Yep, not even you Londoner. Cities Talking’s walking tour guide app celebrates London’s rich and dynamic history, and in acknowledgement of this, we wanted to relay unto you 10 facts we bet you didn’t know about our wonderful city. Aannnddd, this is just a mere taste of what is to come if you download Cities Talking – which also includes a constantly updated selection of restaurants, bars and local points of interest, as well MIND BLOWING facts. The app gives travellers control over how they explore a new city (in this case, London), offering GPS guided tours (so no roaming charges!) curated by well-known writers and voiced by local celebrities. Sound tempting? We thought so too…
1. London’s Trafalgar Square hosted the first mass public meeting of 7,000 suffragettes in May 1906. Five years later, the suffragettes returned to protest their lack of citizenship by avoiding the census taking place in homes across the country. The women scandalised society by walking in Trafalgar Square until midnight, then ice skating to dawn at the Aldwych ice rink. British women over the age of 21 were not extended the right to vote until 1928.
2. The stench of London’s River Thames was notoriously vile. In 1858, “the Great Stink” was so unbearable that the sittings at the House of Commons had to be abandoned. The rise in sewage and laundry waste carried into the Thames via the Fleet River actually killed off all the river’s fish, and consequently, all the birds that lived off them.
3. The Mall was designed to look like an enormous red carpet rolling up to the Palace, where the ruling monarch of Great Britain resides. The Mall has been the sight of some of Britain’s biggest celebrations, from celebrations when Germany surrendered at the end of the Second World War, to celebrations of Queen Elizabeth’s Diamond Jubilee and to watch the now traditional kiss from the Palace balcony at a Royal Wedding.
4. Perched atop Trafalgar Square’s pedestals are a gigantic pride of bronze lions, erected in 1867. Together the columns cost about £46,000 – that’s around £2million in today’s money. The statues are of such psychological significance to Britain that Hitler’s first objective, once he’d successfully invaded, was to break up the statue and transfer it to Berlin.
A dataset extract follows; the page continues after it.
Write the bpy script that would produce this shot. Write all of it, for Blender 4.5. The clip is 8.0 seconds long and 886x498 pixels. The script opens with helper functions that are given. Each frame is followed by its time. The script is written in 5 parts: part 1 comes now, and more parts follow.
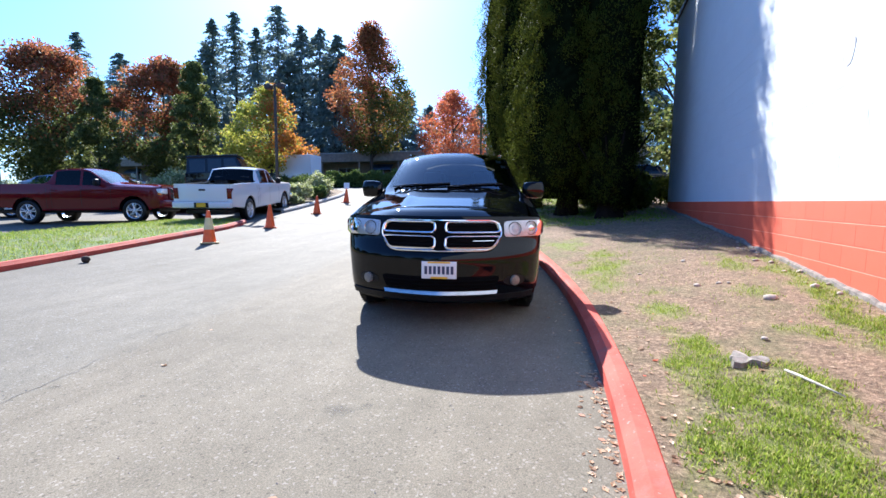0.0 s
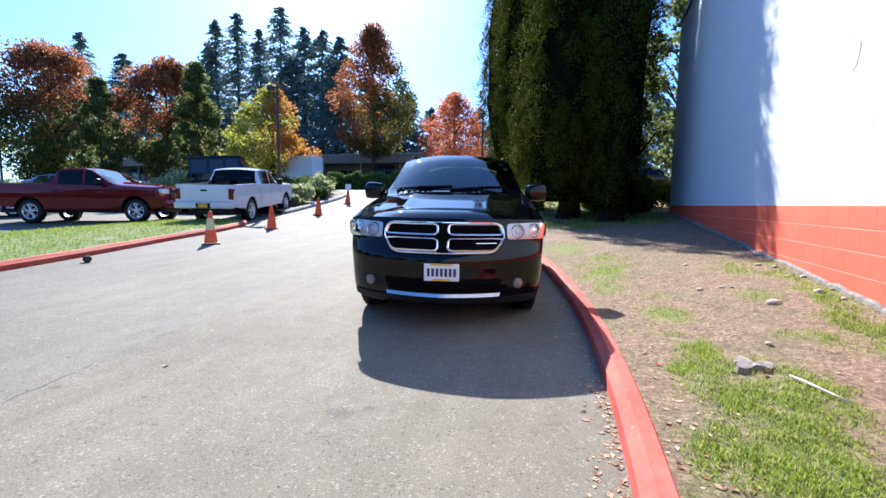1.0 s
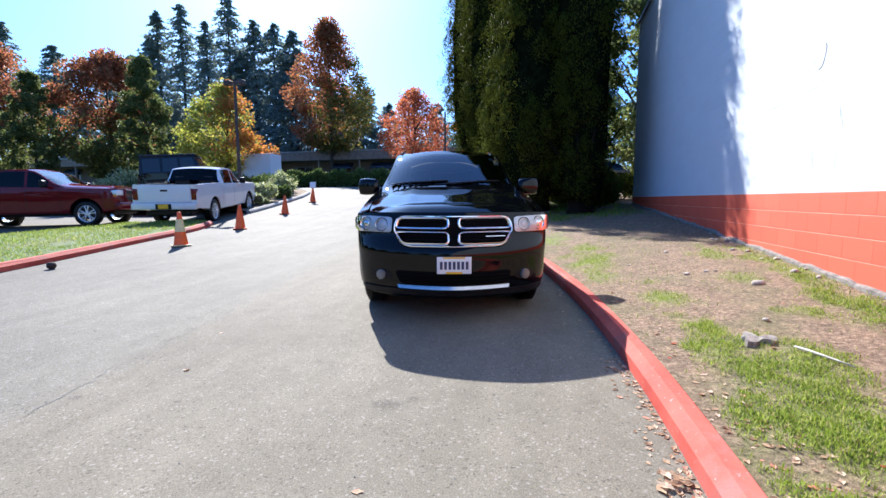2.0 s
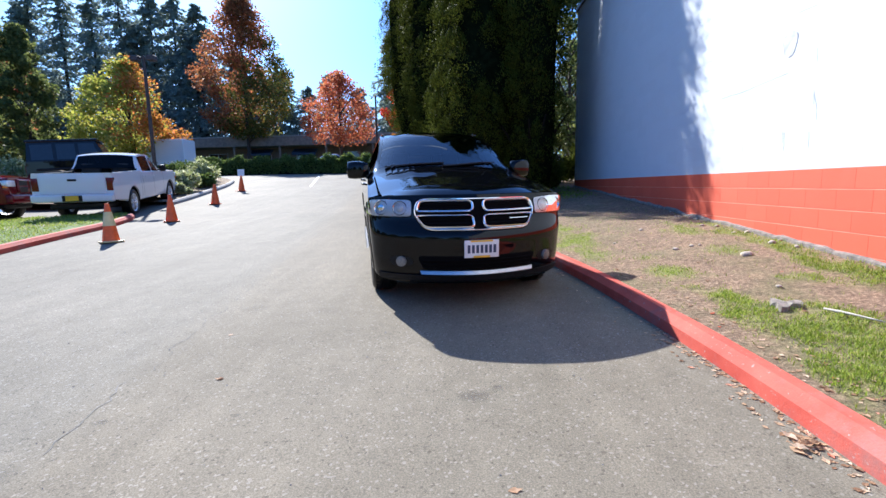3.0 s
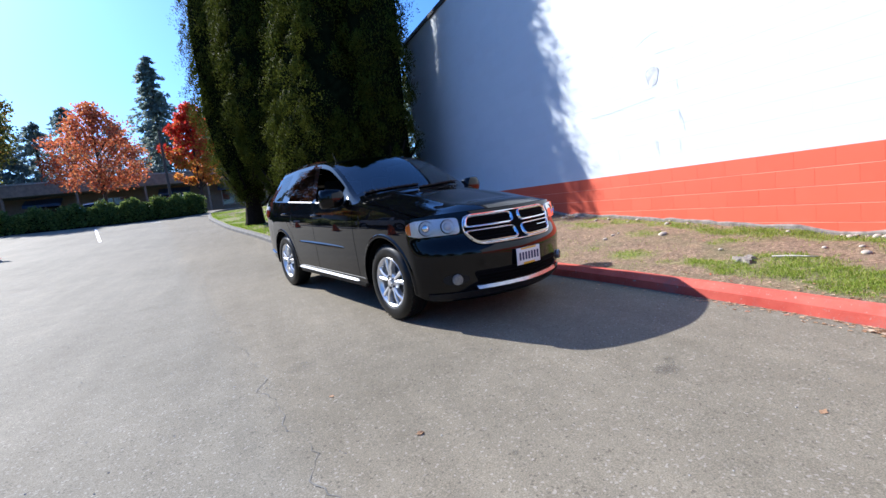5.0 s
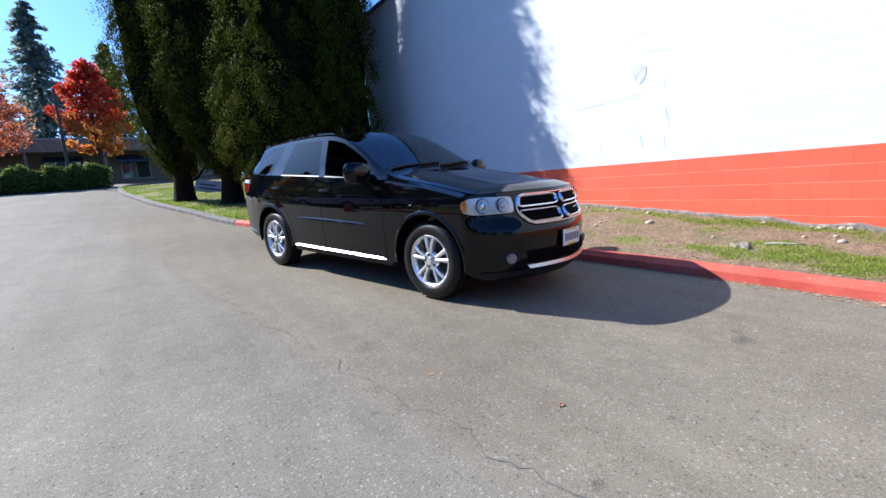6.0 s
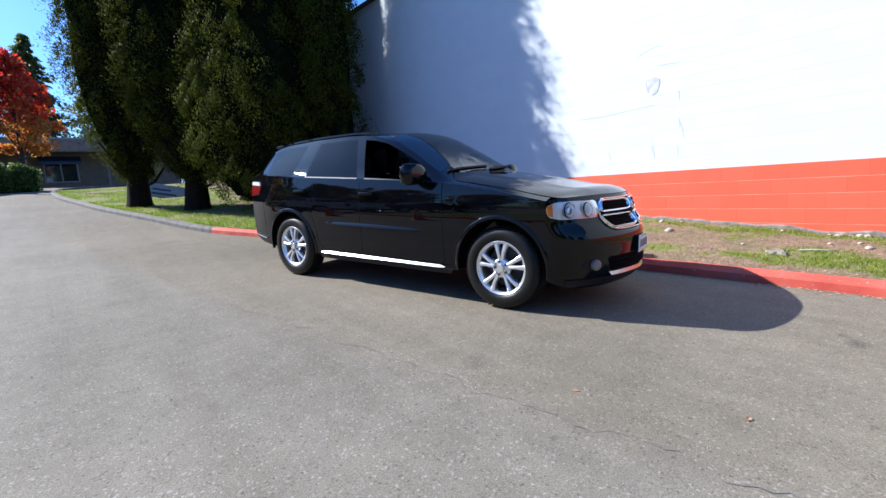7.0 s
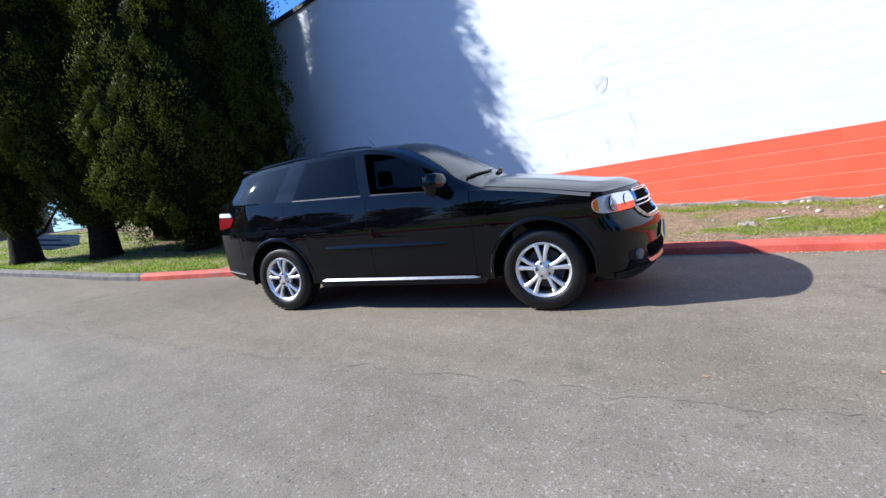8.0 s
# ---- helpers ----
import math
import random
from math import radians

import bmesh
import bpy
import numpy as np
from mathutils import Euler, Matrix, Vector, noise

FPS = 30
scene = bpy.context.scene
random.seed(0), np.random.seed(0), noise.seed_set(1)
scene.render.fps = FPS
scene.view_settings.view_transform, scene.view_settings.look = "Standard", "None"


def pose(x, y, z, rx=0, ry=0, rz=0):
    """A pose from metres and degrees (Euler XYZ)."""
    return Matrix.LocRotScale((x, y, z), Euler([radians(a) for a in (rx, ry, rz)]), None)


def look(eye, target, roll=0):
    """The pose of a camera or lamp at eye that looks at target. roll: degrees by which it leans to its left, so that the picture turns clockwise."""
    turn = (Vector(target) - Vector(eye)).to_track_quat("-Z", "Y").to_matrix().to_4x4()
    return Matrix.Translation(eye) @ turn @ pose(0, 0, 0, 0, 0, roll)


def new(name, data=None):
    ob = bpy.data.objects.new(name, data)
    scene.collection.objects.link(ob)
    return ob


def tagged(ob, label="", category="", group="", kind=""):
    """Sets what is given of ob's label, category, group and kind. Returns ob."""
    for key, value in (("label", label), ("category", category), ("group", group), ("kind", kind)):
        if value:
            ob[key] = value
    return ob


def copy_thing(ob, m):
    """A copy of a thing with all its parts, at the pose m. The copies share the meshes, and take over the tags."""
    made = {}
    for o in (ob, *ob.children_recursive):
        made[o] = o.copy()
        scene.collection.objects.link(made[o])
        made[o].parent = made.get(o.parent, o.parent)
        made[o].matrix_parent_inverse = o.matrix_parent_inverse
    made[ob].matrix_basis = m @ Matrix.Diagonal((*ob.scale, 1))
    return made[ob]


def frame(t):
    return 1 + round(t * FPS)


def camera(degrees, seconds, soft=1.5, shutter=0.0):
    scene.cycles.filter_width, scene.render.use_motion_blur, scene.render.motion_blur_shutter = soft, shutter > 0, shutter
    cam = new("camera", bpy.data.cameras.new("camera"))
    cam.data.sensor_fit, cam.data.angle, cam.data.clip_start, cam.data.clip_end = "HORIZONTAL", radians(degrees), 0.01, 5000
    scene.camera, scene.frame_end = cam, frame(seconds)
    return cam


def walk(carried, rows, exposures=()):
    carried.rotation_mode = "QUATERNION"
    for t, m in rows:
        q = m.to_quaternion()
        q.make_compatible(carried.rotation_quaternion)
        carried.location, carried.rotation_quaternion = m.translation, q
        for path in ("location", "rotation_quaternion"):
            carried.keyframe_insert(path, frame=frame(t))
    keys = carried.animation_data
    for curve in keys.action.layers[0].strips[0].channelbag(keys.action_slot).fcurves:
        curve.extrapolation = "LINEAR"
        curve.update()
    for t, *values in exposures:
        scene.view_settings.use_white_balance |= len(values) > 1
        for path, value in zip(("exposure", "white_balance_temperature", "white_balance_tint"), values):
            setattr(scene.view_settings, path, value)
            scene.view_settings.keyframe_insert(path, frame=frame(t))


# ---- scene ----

5. As well as the River Thames, beneath the streets of London there are many subterranean rivers. Fleet Street is named after the River Fleet, the largest of the capital’s underground rivers, which flows into the Thames at Blackfriars Bridge.
6. London is home to the offices of the Observer newspaper, founded at The Strand in 1791, making it the oldest Sunday newspaper in the world. London is also the location from which the world’s first daily newspaper, the Daily Courant, was printed in 1702.
7. London in the Middle Ages was overcrowded, with open sewers and vermin. The Plague, or Black Death, tore through Europe every 15 to 20 years from the 1340s to the 1720s. By June 1665, the Black Death had taken hold of London where it ravaged the city until the following year wiping out around 100,000 Londoners – nearly a fifth of the city’s population.
8. St Martin-in-the-Fields church broadcast the first ever religious service. St Martin’s was built on the orders of – and paid for by – Henry VIII, who disliked seeing the funerals of ordinary subjects passing his palace at Whitehall.
9. The Church of St. Clement Danes, designed by the genius Christopher Wren in 1682, was made famous in the nursery rhyme “Oranges and Lemons say the bells of St Clements,” whose tune is still played by on the church bells today.
10. St Paul’s Cathedral, Christopher Wren’s most well-known masterpiece, is the only Renaissance Cathedral in England. It is also the longest and the largest of all the cathedrals, as well as being the only one which is domed. It is actually the second largest cathedral dome in the world, topped only by St. Paul’s in Rome.